=== PROVIDED MATERIAL ===

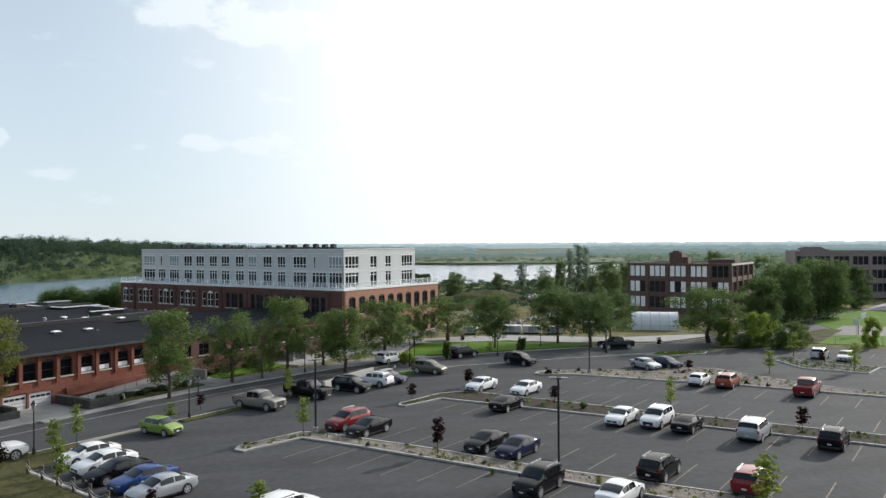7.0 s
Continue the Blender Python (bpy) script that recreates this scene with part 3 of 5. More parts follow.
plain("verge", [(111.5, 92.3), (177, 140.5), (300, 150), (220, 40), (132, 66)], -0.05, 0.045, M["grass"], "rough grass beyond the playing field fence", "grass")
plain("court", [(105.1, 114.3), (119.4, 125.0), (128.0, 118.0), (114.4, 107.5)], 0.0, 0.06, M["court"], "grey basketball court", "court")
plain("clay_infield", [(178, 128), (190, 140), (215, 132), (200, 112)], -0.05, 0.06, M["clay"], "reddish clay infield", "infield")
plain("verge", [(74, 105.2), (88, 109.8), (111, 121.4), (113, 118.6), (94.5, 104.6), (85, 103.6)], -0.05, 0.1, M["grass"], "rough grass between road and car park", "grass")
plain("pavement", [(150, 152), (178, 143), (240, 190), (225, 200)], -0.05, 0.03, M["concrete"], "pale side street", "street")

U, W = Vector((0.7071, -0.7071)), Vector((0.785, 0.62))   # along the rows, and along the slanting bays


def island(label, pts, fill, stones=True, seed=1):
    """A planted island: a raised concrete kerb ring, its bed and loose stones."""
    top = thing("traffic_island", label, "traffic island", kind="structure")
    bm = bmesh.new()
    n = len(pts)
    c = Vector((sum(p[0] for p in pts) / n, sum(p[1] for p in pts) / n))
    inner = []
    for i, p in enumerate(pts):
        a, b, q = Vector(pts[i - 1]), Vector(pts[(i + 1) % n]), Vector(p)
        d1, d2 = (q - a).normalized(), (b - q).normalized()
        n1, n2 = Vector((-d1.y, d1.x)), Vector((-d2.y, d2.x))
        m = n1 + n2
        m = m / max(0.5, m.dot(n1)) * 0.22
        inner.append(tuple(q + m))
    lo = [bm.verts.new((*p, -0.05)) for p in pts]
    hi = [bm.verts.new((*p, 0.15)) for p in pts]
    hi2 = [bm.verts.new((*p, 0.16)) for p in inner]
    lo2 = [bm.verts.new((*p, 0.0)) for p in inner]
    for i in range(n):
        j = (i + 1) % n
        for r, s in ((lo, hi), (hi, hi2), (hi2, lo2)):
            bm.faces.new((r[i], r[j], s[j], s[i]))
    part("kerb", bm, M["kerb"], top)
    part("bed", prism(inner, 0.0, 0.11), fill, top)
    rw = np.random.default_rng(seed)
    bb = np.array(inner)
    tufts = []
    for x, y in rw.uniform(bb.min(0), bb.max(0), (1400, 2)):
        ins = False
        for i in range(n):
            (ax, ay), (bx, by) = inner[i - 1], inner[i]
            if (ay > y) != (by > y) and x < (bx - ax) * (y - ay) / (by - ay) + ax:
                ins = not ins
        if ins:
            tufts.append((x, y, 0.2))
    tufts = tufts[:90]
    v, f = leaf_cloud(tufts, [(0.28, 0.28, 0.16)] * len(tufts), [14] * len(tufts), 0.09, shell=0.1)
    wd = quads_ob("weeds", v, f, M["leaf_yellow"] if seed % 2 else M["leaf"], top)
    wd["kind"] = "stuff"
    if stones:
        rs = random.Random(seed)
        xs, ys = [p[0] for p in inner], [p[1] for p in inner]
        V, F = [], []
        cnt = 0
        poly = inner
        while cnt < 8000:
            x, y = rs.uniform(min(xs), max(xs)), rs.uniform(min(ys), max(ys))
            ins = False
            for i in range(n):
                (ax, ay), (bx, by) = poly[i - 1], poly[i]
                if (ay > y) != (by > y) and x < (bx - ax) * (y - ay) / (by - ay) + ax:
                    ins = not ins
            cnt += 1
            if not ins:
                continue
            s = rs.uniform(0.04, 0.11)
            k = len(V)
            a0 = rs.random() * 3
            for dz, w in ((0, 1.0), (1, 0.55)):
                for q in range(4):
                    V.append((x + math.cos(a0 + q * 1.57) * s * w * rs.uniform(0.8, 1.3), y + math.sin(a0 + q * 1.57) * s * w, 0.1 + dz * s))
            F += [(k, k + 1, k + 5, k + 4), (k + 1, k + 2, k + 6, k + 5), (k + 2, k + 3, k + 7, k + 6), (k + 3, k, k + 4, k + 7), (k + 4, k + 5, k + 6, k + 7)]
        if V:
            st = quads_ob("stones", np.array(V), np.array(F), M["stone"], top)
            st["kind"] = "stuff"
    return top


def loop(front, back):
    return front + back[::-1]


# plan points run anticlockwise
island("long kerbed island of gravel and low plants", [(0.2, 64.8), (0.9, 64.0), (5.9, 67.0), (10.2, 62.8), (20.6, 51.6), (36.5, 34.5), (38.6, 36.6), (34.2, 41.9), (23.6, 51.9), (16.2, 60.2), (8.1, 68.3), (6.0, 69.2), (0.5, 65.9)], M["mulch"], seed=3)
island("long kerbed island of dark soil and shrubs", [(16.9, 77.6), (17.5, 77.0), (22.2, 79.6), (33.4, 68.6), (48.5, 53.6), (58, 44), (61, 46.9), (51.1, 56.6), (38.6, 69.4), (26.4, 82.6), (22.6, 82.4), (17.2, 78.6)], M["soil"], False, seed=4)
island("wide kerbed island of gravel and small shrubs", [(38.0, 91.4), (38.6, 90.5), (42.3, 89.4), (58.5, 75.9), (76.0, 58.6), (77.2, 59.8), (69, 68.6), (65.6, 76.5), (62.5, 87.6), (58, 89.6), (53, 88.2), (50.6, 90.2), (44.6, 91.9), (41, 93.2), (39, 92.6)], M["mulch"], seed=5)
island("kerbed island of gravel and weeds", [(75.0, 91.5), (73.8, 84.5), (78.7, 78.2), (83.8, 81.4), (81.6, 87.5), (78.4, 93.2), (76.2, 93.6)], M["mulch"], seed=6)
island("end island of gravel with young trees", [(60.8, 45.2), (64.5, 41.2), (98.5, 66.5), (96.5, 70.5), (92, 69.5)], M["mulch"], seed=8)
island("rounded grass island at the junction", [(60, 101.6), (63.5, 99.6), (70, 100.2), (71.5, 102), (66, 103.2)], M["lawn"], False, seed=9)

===

→ **REQUIRED TASK**:
Write out every line above exactly as it is, leaving out the pictures.

→ **SOLUTION TO THE EXERCISE**:
7.0 s
Continue the Blender Python (bpy) script that recreates this scene with part 3 of 5. More parts follow.
plain("verge", [(111.5, 92.3), (177, 140.5), (300, 150), (220, 40), (132, 66)], -0.05, 0.045, M["grass"], "rough grass beyond the playing field fence", "grass")
plain("court", [(105.1, 114.3), (119.4, 125.0), (128.0, 118.0), (114.4, 107.5)], 0.0, 0.06, M["court"], "grey basketball court", "court")
plain("clay_infield", [(178, 128), (190, 140), (215, 132), (200, 112)], -0.05, 0.06, M["clay"], "reddish clay infield", "infield")
plain("verge", [(74, 105.2), (88, 109.8), (111, 121.4), (113, 118.6), (94.5, 104.6), (85, 103.6)], -0.05, 0.1, M["grass"], "rough grass between road and car park", "grass")
plain("pavement", [(150, 152), (178, 143), (240, 190), (225, 200)], -0.05, 0.03, M["concrete"], "pale side street", "street")

U, W = Vector((0.7071, -0.7071)), Vector((0.785, 0.62))   # along the rows, and along the slanting bays


def island(label, pts, fill, stones=True, seed=1):
    """A planted island: a raised concrete kerb ring, its bed and loose stones."""
    top = thing("traffic_island", label, "traffic island", kind="structure")
    bm = bmesh.new()
    n = len(pts)
    c = Vector((sum(p[0] for p in pts) / n, sum(p[1] for p in pts) / n))
    inner = []
    for i, p in enumerate(pts):
        a, b, q = Vector(pts[i - 1]), Vector(pts[(i + 1) % n]), Vector(p)
        d1, d2 = (q - a).normalized(), (b - q).normalized()
        n1, n2 = Vector((-d1.y, d1.x)), Vector((-d2.y, d2.x))
        m = n1 + n2
        m = m / max(0.5, m.dot(n1)) * 0.22
        inner.append(tuple(q + m))
    lo = [bm.verts.new((*p, -0.05)) for p in pts]
    hi = [bm.verts.new((*p, 0.15)) for p in pts]
    hi2 = [bm.verts.new((*p, 0.16)) for p in inner]
    lo2 = [bm.verts.new((*p, 0.0)) for p in inner]
    for i in range(n):
        j = (i + 1) % n
        for r, s in ((lo, hi), (hi, hi2), (hi2, lo2)):
            bm.faces.new((r[i], r[j], s[j], s[i]))
    part("kerb", bm, M["kerb"], top)
    part("bed", prism(inner, 0.0, 0.11), fill, top)
    rw = np.random.default_rng(seed)
    bb = np.array(inner)
    tufts = []
    for x, y in rw.uniform(bb.min(0), bb.max(0), (1400, 2)):
        ins = False
        for i in range(n):
            (ax, ay), (bx, by) = inner[i - 1], inner[i]
            if (ay > y) != (by > y) and x < (bx - ax) * (y - ay) / (by - ay) + ax:
                ins = not ins
        if ins:
            tufts.append((x, y, 0.2))
    tufts = tufts[:90]
    v, f = leaf_cloud(tufts, [(0.28, 0.28, 0.16)] * len(tufts), [14] * len(tufts), 0.09, shell=0.1)
    wd = quads_ob("weeds", v, f, M["leaf_yellow"] if seed % 2 else M["leaf"], top)
    wd["kind"] = "stuff"
    if stones:
        rs = random.Random(seed)
        xs, ys = [p[0] for p in inner], [p[1] for p in inner]
        V, F = [], []
        cnt = 0
        poly = inner
        while cnt < 8000:
            x, y = rs.uniform(min(xs), max(xs)), rs.uniform(min(ys), max(ys))
            ins = False
            for i in range(n):
                (ax, ay), (bx, by) = poly[i - 1], poly[i]
                if (ay > y) != (by > y) and x < (bx - ax) * (y - ay) / (by - ay) + ax:
                    ins = not ins
            cnt += 1
            if not ins:
                continue
            s = rs.uniform(0.04, 0.11)
            k = len(V)
            a0 = rs.random() * 3
            for dz, w in ((0, 1.0), (1, 0.55)):
                for q in range(4):
                    V.append((x + math.cos(a0 + q * 1.57) * s * w * rs.uniform(0.8, 1.3), y + math.sin(a0 + q * 1.57) * s * w, 0.1 + dz * s))
            F += [(k, k + 1, k + 5, k + 4), (k + 1, k + 2, k + 6, k + 5), (k + 2, k + 3, k + 7, k + 6), (k + 3, k, k + 4, k + 7), (k + 4, k + 5, k + 6, k + 7)]
        if V:
            st = quads_ob("stones", np.array(V), np.array(F), M["stone"], top)
            st["kind"] = "stuff"
    return top


def loop(front, back):
    return front + back[::-1]


# plan points run anticlockwise
island("long kerbed island of gravel and low plants", [(0.2, 64.8), (0.9, 64.0), (5.9, 67.0), (10.2, 62.8), (20.6, 51.6), (36.5, 34.5), (38.6, 36.6), (34.2, 41.9), (23.6, 51.9), (16.2, 60.2), (8.1, 68.3), (6.0, 69.2), (0.5, 65.9)], M["mulch"], seed=3)
island("long kerbed island of dark soil and shrubs", [(16.9, 77.6), (17.5, 77.0), (22.2, 79.6), (33.4, 68.6), (48.5, 53.6), (58, 44), (61, 46.9), (51.1, 56.6), (38.6, 69.4), (26.4, 82.6), (22.6, 82.4), (17.2, 78.6)], M["soil"], False, seed=4)
island("wide kerbed island of gravel and small shrubs", [(38.0, 91.4), (38.6, 90.5), (42.3, 89.4), (58.5, 75.9), (76.0, 58.6), (77.2, 59.8), (69, 68.6), (65.6, 76.5), (62.5, 87.6), (58, 89.6), (53, 88.2), (50.6, 90.2), (44.6, 91.9), (41, 93.2), (39, 92.6)], M["mulch"], seed=5)
island("kerbed island of gravel and weeds", [(75.0, 91.5), (73.8, 84.5), (78.7, 78.2), (83.8, 81.4), (81.6, 87.5), (78.4, 93.2), (76.2, 93.6)], M["mulch"], seed=6)
island("end island of gravel with young trees", [(60.8, 45.2), (64.5, 41.2), (98.5, 66.5), (96.5, 70.5), (92, 69.5)], M["mulch"], seed=8)
island("rounded grass island at the junction", [(60, 101.6), (63.5, 99.6), (70, 100.2), (71.5, 102), (66, 103.2)], M["lawn"], False, seed=9)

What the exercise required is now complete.